Aim of the task → Quote every line as written. Omit pictures.

Supplied material →
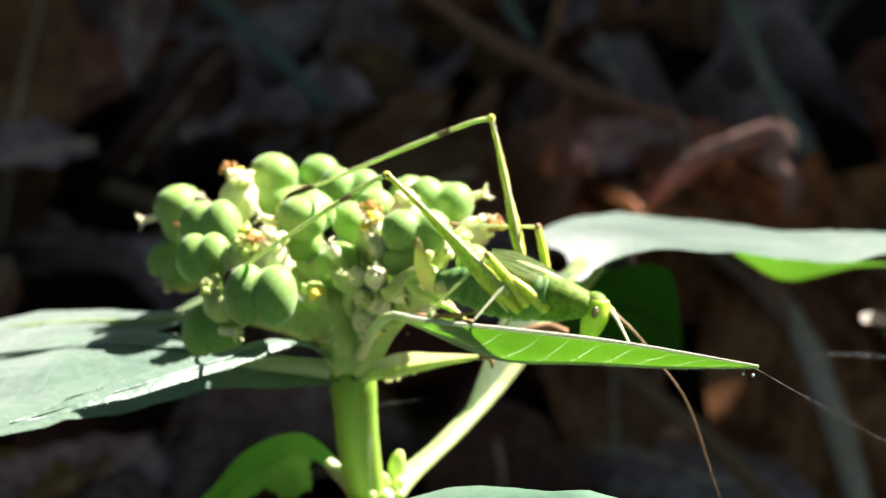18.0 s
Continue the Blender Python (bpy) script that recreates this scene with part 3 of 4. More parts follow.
def trilobe(mid, x, y, z, a, r, stretch, u=44, v=26):
    """Three round lobes of radius r, a away from the middle, fused along the axis z; the first lobe lies towards x."""
    bm = bmesh.new()
    dirs = [x * math.cos(math.tau * k / 3) + y * math.sin(math.tau * k / 3) for k in range(3)]

    def place(d):
        e = Vector((d.dot(x), d.dot(y), d.dot(z)))
        tot = 0.0
        for k in range(3):
            b = d.dot(dirs[k]) * a
            tot += max(b + math.sqrt(max(b * b + r * r - a * a, 0.0)), 0.0) ** 15
        rad = tot ** (1 / 15) * 0.965
        rad *= 1 + 0.012 * noise.noise(d * 3 + mid)
        return mid + d * rad + z * (d.dot(z) * rad * (stretch - 1))
    rows = []
    for j in range(1, v):
        ph = math.pi * j / v
        rows.append([bm.verts.new(place(x * math.sin(ph) * math.cos(math.tau * i / u) + y * math.sin(ph) * math.sin(math.tau * i / u) + z * math.cos(ph))) for i in range(u)])
    north, south = bm.verts.new(place(z)), bm.verts.new(place(-z))
    for p, q in zip(rows, rows[1:]):
        for i in range(u):
            bm.faces.new((p[i], q[i], q[(i + 1) % u], p[(i + 1) % u]))
    for i in range(u):
        bm.faces.new((north, rows[0][i], rows[0][(i + 1) % u]))
        bm.faces.new((south, rows[-1][(i + 1) % u], rows[-1][i]))
    return bm


def capsule(first, second, r, stretch, root, style=0, label=""):
    """A three-lobed fruit given by the middles of its two outer lobes, with its stalk and, at one end of its axis, its style."""
    p, q = Vector(first), Vector(second)
    p, q, r = p.lerp(q, 0.03), q.lerp(p, 0.03), r * 1.06
    side = (q - p).normalized()
    z = side.cross(TO_EYE).normalized()
    back = z.cross(side).normalized()
    if back.dot(TO_EYE) > 0:
        back.negate()
    a = max((q - p).length / math.sqrt(3), 0.55 * r)
    mid = (p + q) / 2 + back * a / 2
    if z.z < 0:
        z.negate()
    x = back
    y = z.cross(x)
    body = part("fruit_capsule", trilobe(mid, x, y, z, a, r, stretch * 0.92), M_CAPSULE, plant, label)
    end = math.sqrt(max(r * r - a * a, 0.2)) * stretch
    rt = Vector(root)
    base = mid - z * end * 0.85 if style >= 0 else mid + z * end * 0.85
    part("stalk", tube([rt, rt.lerp(base, 0.5) + Vector((0, 0, -0.4)), base], (0.55, 0.42, 0.5), 10, 8), M_YOUNG, body)
    if style:
        ax = z * style
        tip = mid + ax * end * 0.9
        bm = tube([tip, tip + ax * 0.9], (0.3, 0.22), 5, 7)
        rot = turned(ax)
        for k in range(3):
            d = rot @ Vector((math.cos(k * 2.1), math.sin(k * 2.1), 0.7))
            for e in (-0.25, 0.25):
                f = rot @ Vector((math.cos(k * 2.1 + e), math.sin(k * 2.1 + e), 0.7))
                tube([tip + ax * 0.8, tip + ax * 0.9 + d * 0.3, tip + ax * 0.95 + f * 0.7], (0.16, 0.12, 0.06), 5, 5, bm=bm)
        part("style", bm, M_STYLE, body, "pale branched style")
    return body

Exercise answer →
18.0 s
Continue the Blender Python (bpy) script that recreates this scene with part 3 of 4. More parts follow.
def trilobe(mid, x, y, z, a, r, stretch, u=44, v=26):
    """Three round lobes of radius r, a away from the middle, fused along the axis z; the first lobe lies towards x."""
    bm = bmesh.new()
    dirs = [x * math.cos(math.tau * k / 3) + y * math.sin(math.tau * k / 3) for k in range(3)]

    def place(d):
        e = Vector((d.dot(x), d.dot(y), d.dot(z)))
        tot = 0.0
        for k in range(3):
            b = d.dot(dirs[k]) * a
            tot += max(b + math.sqrt(max(b * b + r * r - a * a, 0.0)), 0.0) ** 15
        rad = tot ** (1 / 15) * 0.965
        rad *= 1 + 0.012 * noise.noise(d * 3 + mid)
        return mid + d * rad + z * (d.dot(z) * rad * (stretch - 1))
    rows = []
    for j in range(1, v):
        ph = math.pi * j / v
        rows.append([bm.verts.new(place(x * math.sin(ph) * math.cos(math.tau * i / u) + y * math.sin(ph) * math.sin(math.tau * i / u) + z * math.cos(ph))) for i in range(u)])
    north, south = bm.verts.new(place(z)), bm.verts.new(place(-z))
    for p, q in zip(rows, rows[1:]):
        for i in range(u):
            bm.faces.new((p[i], q[i], q[(i + 1) % u], p[(i + 1) % u]))
    for i in range(u):
        bm.faces.new((north, rows[0][i], rows[0][(i + 1) % u]))
        bm.faces.new((south, rows[-1][(i + 1) % u], rows[-1][i]))
    return bm


def capsule(first, second, r, stretch, root, style=0, label=""):
    """A three-lobed fruit given by the middles of its two outer lobes, with its stalk and, at one end of its axis, its style."""
    p, q = Vector(first), Vector(second)
    p, q, r = p.lerp(q, 0.03), q.lerp(p, 0.03), r * 1.06
    side = (q - p).normalized()
    z = side.cross(TO_EYE).normalized()
    back = z.cross(side).normalized()
    if back.dot(TO_EYE) > 0:
        back.negate()
    a = max((q - p).length / math.sqrt(3), 0.55 * r)
    mid = (p + q) / 2 + back * a / 2
    if z.z < 0:
        z.negate()
    x = back
    y = z.cross(x)
    body = part("fruit_capsule", trilobe(mid, x, y, z, a, r, stretch * 0.92), M_CAPSULE, plant, label)
    end = math.sqrt(max(r * r - a * a, 0.2)) * stretch
    rt = Vector(root)
    base = mid - z * end * 0.85 if style >= 0 else mid + z * end * 0.85
    part("stalk", tube([rt, rt.lerp(base, 0.5) + Vector((0, 0, -0.4)), base], (0.55, 0.42, 0.5), 10, 8), M_YOUNG, body)
    if style:
        ax = z * style
        tip = mid + ax * end * 0.9
        bm = tube([tip, tip + ax * 0.9], (0.3, 0.22), 5, 7)
        rot = turned(ax)
        for k in range(3):
            d = rot @ Vector((math.cos(k * 2.1), math.sin(k * 2.1), 0.7))
            for e in (-0.25, 0.25):
                f = rot @ Vector((math.cos(k * 2.1 + e), math.sin(k * 2.1 + e), 0.7))
                tube([tip + ax * 0.8, tip + ax * 0.9 + d * 0.3, tip + ax * 0.95 + f * 0.7], (0.16, 0.12, 0.06), 5, 5, bm=bm)
        part("style", bm, M_STYLE, body, "pale branched style")
    return body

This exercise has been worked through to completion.